DIRECTIONS FOR THIS TASK >> Skip the images. Copy the records exactly as written.

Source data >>
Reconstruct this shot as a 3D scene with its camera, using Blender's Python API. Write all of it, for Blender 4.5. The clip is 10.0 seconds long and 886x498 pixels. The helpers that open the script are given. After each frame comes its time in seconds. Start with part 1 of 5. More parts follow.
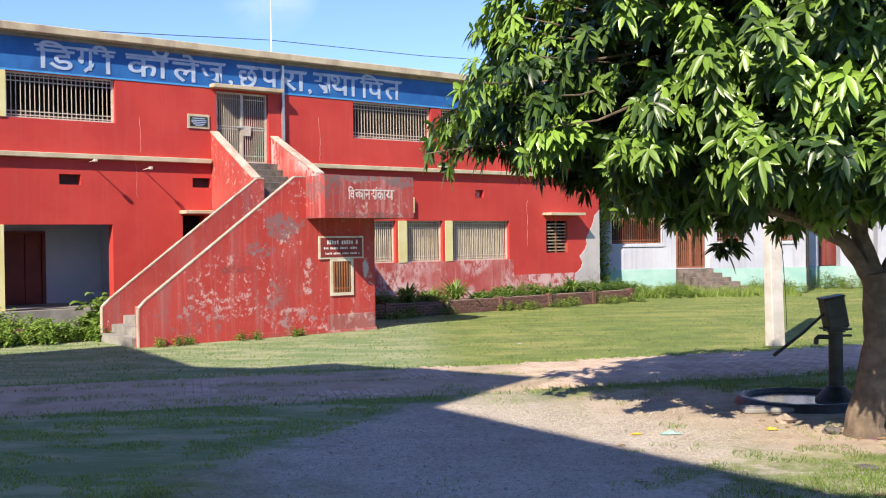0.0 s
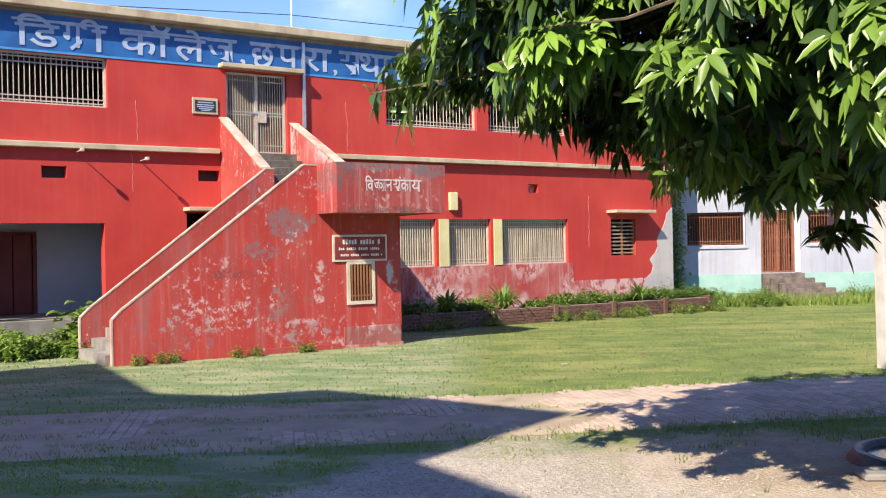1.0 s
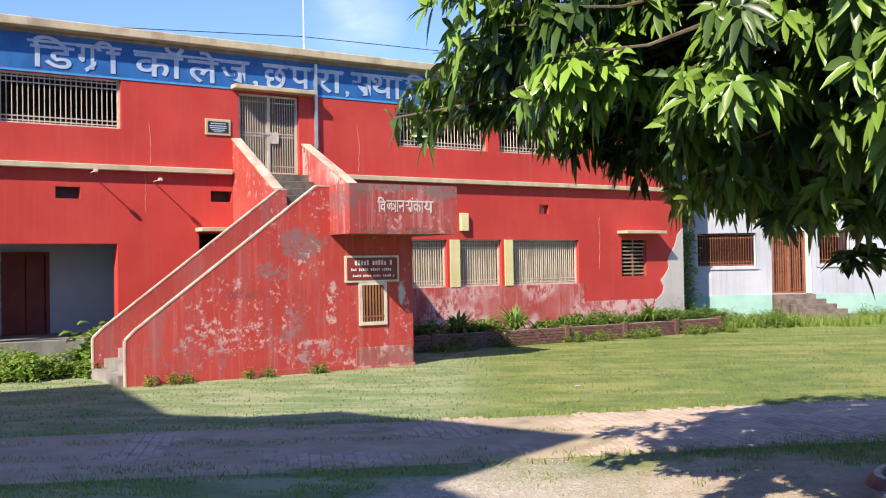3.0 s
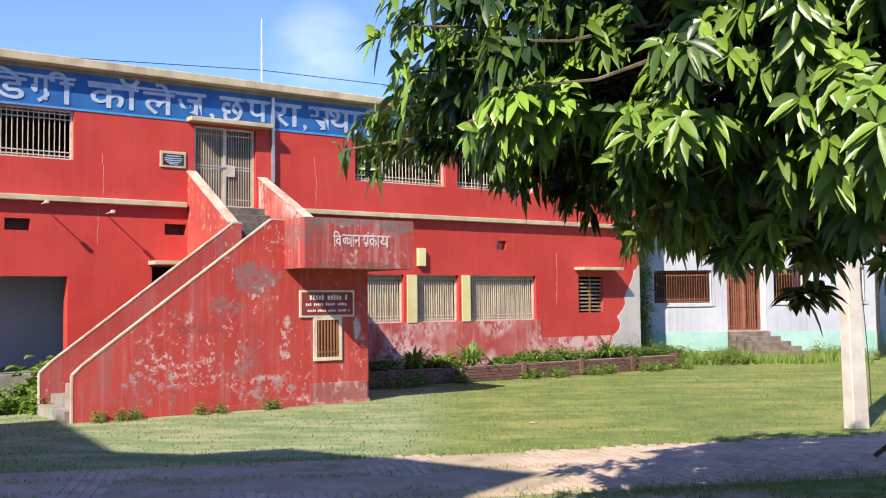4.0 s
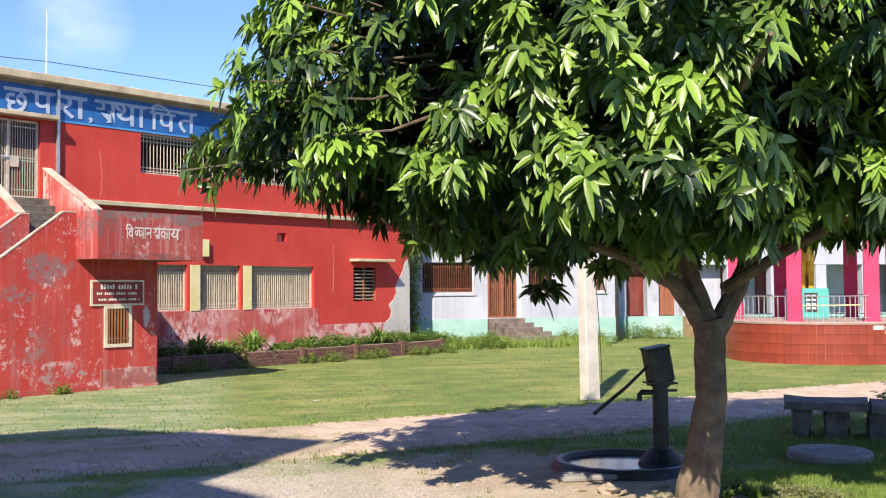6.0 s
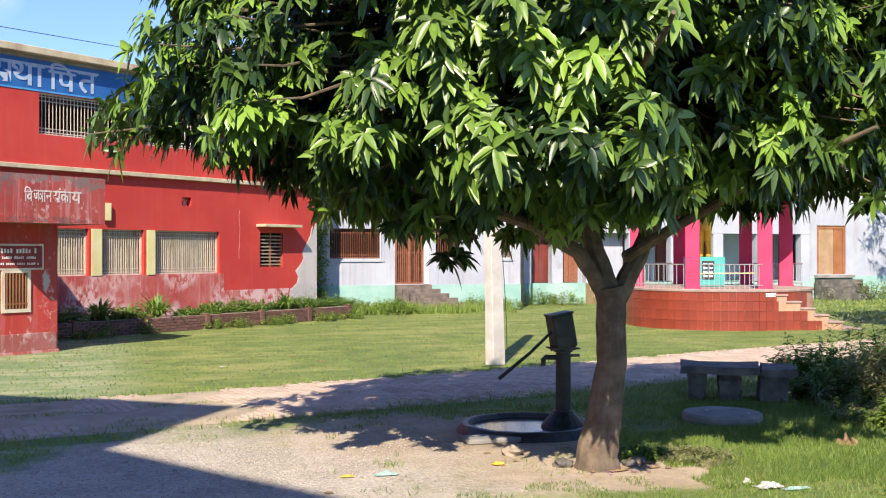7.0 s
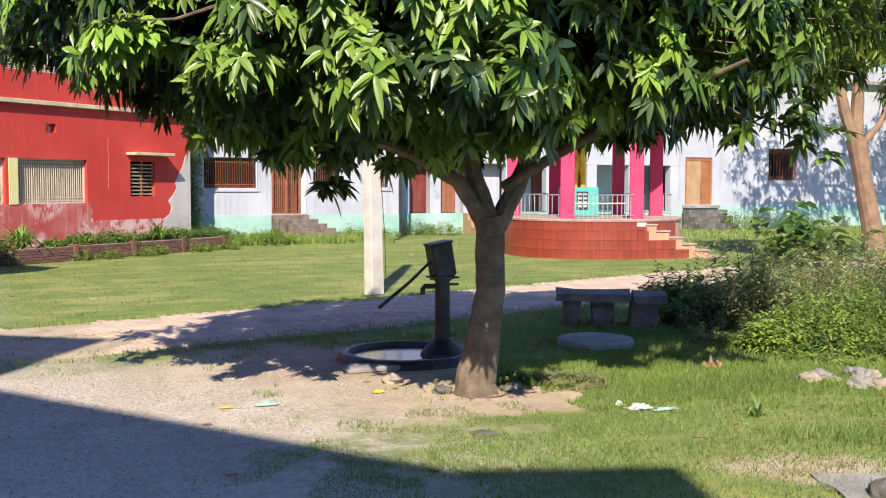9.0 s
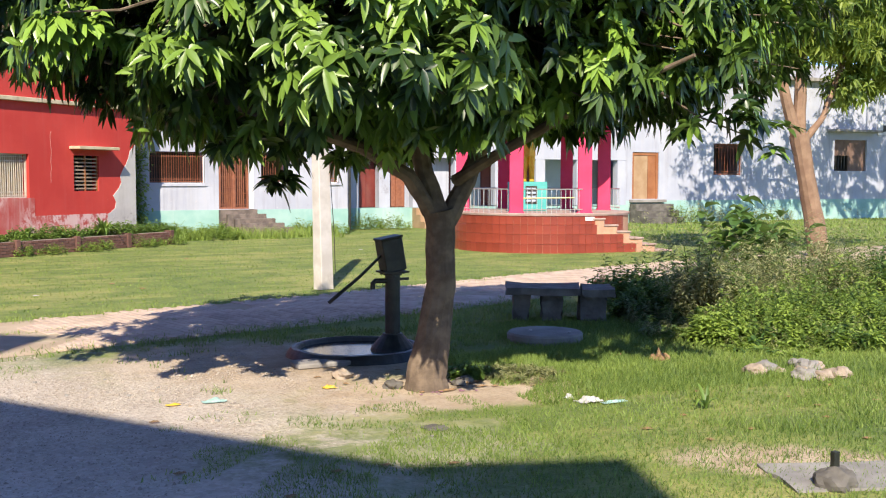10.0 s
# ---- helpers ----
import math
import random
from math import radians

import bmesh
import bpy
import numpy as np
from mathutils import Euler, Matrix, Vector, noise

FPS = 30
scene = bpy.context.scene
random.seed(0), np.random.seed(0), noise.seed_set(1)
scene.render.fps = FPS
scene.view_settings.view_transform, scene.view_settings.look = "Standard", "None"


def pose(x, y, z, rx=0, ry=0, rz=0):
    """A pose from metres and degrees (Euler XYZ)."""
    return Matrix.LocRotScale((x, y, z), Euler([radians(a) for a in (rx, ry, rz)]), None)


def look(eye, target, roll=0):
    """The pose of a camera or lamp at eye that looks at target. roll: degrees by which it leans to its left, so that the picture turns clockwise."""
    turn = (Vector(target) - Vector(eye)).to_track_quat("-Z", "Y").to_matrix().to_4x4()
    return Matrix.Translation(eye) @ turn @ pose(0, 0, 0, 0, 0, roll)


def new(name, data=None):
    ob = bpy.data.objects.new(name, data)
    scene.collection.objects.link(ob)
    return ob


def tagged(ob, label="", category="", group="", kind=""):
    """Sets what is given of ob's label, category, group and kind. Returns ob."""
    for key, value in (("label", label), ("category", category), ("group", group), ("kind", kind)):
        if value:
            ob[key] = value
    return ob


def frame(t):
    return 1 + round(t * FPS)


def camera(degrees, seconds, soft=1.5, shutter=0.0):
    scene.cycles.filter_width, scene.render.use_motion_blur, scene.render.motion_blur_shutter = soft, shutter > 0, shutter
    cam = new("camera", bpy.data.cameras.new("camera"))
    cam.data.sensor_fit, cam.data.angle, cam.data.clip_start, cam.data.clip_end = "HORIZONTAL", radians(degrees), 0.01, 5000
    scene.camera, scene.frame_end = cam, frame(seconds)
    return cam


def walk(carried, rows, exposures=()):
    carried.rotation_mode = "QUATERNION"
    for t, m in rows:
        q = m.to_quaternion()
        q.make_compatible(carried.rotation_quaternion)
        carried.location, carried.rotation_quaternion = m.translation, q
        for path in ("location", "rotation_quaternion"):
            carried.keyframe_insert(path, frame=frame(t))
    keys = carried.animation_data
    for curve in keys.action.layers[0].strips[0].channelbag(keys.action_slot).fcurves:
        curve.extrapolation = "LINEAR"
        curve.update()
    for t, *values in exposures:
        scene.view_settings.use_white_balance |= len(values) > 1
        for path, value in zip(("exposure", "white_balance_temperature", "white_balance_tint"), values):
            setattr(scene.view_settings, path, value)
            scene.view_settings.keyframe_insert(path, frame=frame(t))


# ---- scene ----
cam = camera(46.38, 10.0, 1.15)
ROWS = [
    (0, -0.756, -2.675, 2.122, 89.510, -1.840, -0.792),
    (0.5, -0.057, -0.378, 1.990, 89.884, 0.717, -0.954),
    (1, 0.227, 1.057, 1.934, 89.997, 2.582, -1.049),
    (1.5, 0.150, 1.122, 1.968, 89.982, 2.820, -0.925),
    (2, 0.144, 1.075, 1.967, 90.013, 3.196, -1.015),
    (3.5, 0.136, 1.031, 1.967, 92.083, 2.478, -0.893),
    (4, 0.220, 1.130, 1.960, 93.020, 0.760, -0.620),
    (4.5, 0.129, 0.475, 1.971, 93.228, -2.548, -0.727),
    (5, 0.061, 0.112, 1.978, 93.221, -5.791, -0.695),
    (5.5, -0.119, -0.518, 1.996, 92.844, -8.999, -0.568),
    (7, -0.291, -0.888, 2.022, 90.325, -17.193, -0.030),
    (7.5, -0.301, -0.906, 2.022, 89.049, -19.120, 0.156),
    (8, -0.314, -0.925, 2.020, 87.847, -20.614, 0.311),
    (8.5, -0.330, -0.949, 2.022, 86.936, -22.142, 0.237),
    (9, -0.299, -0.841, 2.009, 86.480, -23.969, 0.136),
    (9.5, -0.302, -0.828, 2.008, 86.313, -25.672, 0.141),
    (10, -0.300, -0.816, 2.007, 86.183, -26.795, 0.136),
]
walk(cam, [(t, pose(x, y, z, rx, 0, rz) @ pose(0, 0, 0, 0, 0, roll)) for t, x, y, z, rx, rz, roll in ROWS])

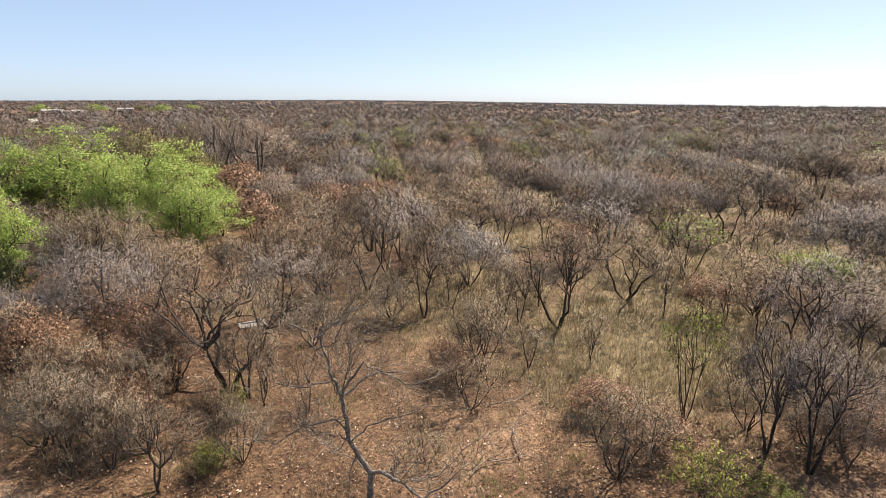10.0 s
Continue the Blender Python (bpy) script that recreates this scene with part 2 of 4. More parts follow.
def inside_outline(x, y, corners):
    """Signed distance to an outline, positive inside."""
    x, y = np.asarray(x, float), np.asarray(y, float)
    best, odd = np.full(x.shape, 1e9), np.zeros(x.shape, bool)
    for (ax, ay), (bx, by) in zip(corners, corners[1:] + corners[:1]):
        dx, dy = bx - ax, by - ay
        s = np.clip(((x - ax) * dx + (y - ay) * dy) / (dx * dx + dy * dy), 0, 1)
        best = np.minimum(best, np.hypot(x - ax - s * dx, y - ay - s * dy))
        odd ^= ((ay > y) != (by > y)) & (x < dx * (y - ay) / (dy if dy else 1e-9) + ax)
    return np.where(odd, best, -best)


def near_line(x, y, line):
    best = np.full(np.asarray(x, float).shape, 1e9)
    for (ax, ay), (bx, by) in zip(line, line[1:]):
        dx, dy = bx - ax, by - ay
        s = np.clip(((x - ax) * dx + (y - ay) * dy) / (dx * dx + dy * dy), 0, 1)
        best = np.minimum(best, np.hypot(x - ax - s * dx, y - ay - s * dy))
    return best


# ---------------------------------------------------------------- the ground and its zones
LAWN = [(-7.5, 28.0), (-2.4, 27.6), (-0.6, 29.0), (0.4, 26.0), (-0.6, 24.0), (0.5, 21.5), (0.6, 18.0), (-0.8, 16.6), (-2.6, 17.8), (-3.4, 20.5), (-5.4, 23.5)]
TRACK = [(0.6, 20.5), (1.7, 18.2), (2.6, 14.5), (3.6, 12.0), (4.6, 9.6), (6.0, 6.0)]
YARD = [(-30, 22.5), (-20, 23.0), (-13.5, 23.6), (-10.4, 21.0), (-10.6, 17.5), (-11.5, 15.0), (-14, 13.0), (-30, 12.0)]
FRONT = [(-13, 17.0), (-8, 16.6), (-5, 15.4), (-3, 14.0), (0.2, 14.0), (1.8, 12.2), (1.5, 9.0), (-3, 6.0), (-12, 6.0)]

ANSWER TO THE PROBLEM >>
Reconstruct this shot as a 3D scene with its camera, using Blender's Python API. Write all of it, for Blender 4.5. The clip is 10.0 seconds long and 886x498 pixels. The helpers that open the script are given. After each frame comes its time in seconds. Start with part 1 of 5. More parts follow.
0.0 s
1.0 s
3.0 s
4.0 s
6.0 s
7.0 s
9.0 s
10.0 s
# ---- helpers ----
import math
import random
from math import radians

import bmesh
import bpy
import numpy as np
from mathutils import Euler, Matrix, Vector, noise

FPS = 30
scene = bpy.context.scene
random.seed(0), np.random.seed(0), noise.seed_set(1)
scene.render.fps = FPS
scene.view_settings.view_transform, scene.view_settings.look = "Standard", "None"


def pose(x, y, z, rx=0, ry=0, rz=0):
    """A pose from metres and degrees (Euler XYZ)."""
    return Matrix.LocRotScale((x, y, z), Euler([radians(a) for a in (rx, ry, rz)]), None)


def look(eye, target, roll=0):
    """The pose of a camera or lamp at eye that looks at target. roll: degrees by which it leans to its left, so that the picture turns clockwise."""
    turn = (Vector(target) - Vector(eye)).to_track_quat("-Z", "Y").to_matrix().to_4x4()
    return Matrix.Translation(eye) @ turn @ pose(0, 0, 0, 0, 0, roll)


def new(name, data=None):
    ob = bpy.data.objects.new(name, data)
    scene.collection.objects.link(ob)
    return ob


def tagged(ob, label="", category="", group="", kind=""):
    """Sets what is given of ob's label, category, group and kind. Returns ob."""
    for key, value in (("label", label), ("category", category), ("group", group), ("kind", kind)):
        if value:
            ob[key] = value
    return ob


def frame(t):
    return 1 + round(t * FPS)


def camera(degrees, seconds, soft=1.5, shutter=0.0):
    scene.cycles.filter_width, scene.render.use_motion_blur, scene.render.motion_blur_shutter = soft, shutter > 0, shutter
    cam = new("camera", bpy.data.cameras.new("camera"))
    cam.data.sensor_fit, cam.data.angle, cam.data.clip_start, cam.data.clip_end = "HORIZONTAL", radians(degrees), 0.01, 5000
    scene.camera, scene.frame_end = cam, frame(seconds)
    return cam


def walk(carried, rows, exposures=()):
    carried.rotation_mode = "QUATERNION"
    for t, m in rows:
        q = m.to_quaternion()
        q.make_compatible(carried.rotation_quaternion)
        carried.location, carried.rotation_quaternion = m.translation, q
        for path in ("location", "rotation_quaternion"):
            carried.keyframe_insert(path, frame=frame(t))
    keys = carried.animation_data
    for curve in keys.action.layers[0].strips[0].channelbag(keys.action_slot).fcurves:
        curve.extrapolation = "LINEAR"
        curve.update()
    for t, *values in exposures:
        scene.view_settings.use_white_balance |= len(values) > 1
        for path, value in zip(("exposure", "white_balance_temperature", "white_balance_tint"), values):
            setattr(scene.view_settings, path, value)
            scene.view_settings.keyframe_insert(path, frame=frame(t))


# ---- scene ----
cam = camera(46.38, 10.0, 1.15)
ROWS = [
    (0, -0.756, -2.675, 2.122, 89.510, -1.840, -0.792),
    (0.5, -0.057, -0.378, 1.990, 89.884, 0.717, -0.954),
    (1, 0.227, 1.057, 1.934, 89.997, 2.582, -1.049),
    (1.5, 0.150, 1.122, 1.968, 89.982, 2.820, -0.925),
    (2, 0.144, 1.075, 1.967, 90.013, 3.196, -1.015),
    (3.5, 0.136, 1.031, 1.967, 92.083, 2.478, -0.893),
    (4, 0.220, 1.130, 1.960, 93.020, 0.760, -0.620),
    (4.5, 0.129, 0.475, 1.971, 93.228, -2.548, -0.727),
    (5, 0.061, 0.112, 1.978, 93.221, -5.791, -0.695),
    (5.5, -0.119, -0.518, 1.996, 92.844, -8.999, -0.568),
    (7, -0.291, -0.888, 2.022, 90.325, -17.193, -0.030),
    (7.5, -0.301, -0.906, 2.022, 89.049, -19.120, 0.156),
    (8, -0.314, -0.925, 2.020, 87.847, -20.614, 0.311),
    (8.5, -0.330, -0.949, 2.022, 86.936, -22.142, 0.237),
    (9, -0.299, -0.841, 2.009, 86.480, -23.969, 0.136),
    (9.5, -0.302, -0.828, 2.008, 86.313, -25.672, 0.141),
    (10, -0.300, -0.816, 2.007, 86.183, -26.795, 0.136),
]
walk(cam, [(t, pose(x, y, z, rx, 0, rz) @ pose(0, 0, 0, 0, 0, roll)) for t, x, y, z, rx, rz, roll in ROWS])

10.0 s
Continue the Blender Python (bpy) script that recreates this scene with part 2 of 4. More parts follow.
def inside_outline(x, y, corners):
    """Signed distance to an outline, positive inside."""
    x, y = np.asarray(x, float), np.asarray(y, float)
    best, odd = np.full(x.shape, 1e9), np.zeros(x.shape, bool)
    for (ax, ay), (bx, by) in zip(corners, corners[1:] + corners[:1]):
        dx, dy = bx - ax, by - ay
        s = np.clip(((x - ax) * dx + (y - ay) * dy) / (dx * dx + dy * dy), 0, 1)
        best = np.minimum(best, np.hypot(x - ax - s * dx, y - ay - s * dy))
        odd ^= ((ay > y) != (by > y)) & (x < dx * (y - ay) / (dy if dy else 1e-9) + ax)
    return np.where(odd, best, -best)


def near_line(x, y, line):
    best = np.full(np.asarray(x, float).shape, 1e9)
    for (ax, ay), (bx, by) in zip(line, line[1:]):
        dx, dy = bx - ax, by - ay
        s = np.clip(((x - ax) * dx + (y - ay) * dy) / (dx * dx + dy * dy), 0, 1)
        best = np.minimum(best, np.hypot(x - ax - s * dx, y - ay - s * dy))
    return best


# ---------------------------------------------------------------- the ground and its zones
LAWN = [(-7.5, 28.0), (-2.4, 27.6), (-0.6, 29.0), (0.4, 26.0), (-0.6, 24.0), (0.5, 21.5), (0.6, 18.0), (-0.8, 16.6), (-2.6, 17.8), (-3.4, 20.5), (-5.4, 23.5)]
TRACK = [(0.6, 20.5), (1.7, 18.2), (2.6, 14.5), (3.6, 12.0), (4.6, 9.6), (6.0, 6.0)]
YARD = [(-30, 22.5), (-20, 23.0), (-13.5, 23.6), (-10.4, 21.0), (-10.6, 17.5), (-11.5, 15.0), (-14, 13.0), (-30, 12.0)]
FRONT = [(-13, 17.0), (-8, 16.6), (-5, 15.4), (-3, 14.0), (0.2, 14.0), (1.8, 12.2), (1.5, 9.0), (-3, 6.0), (-12, 6.0)]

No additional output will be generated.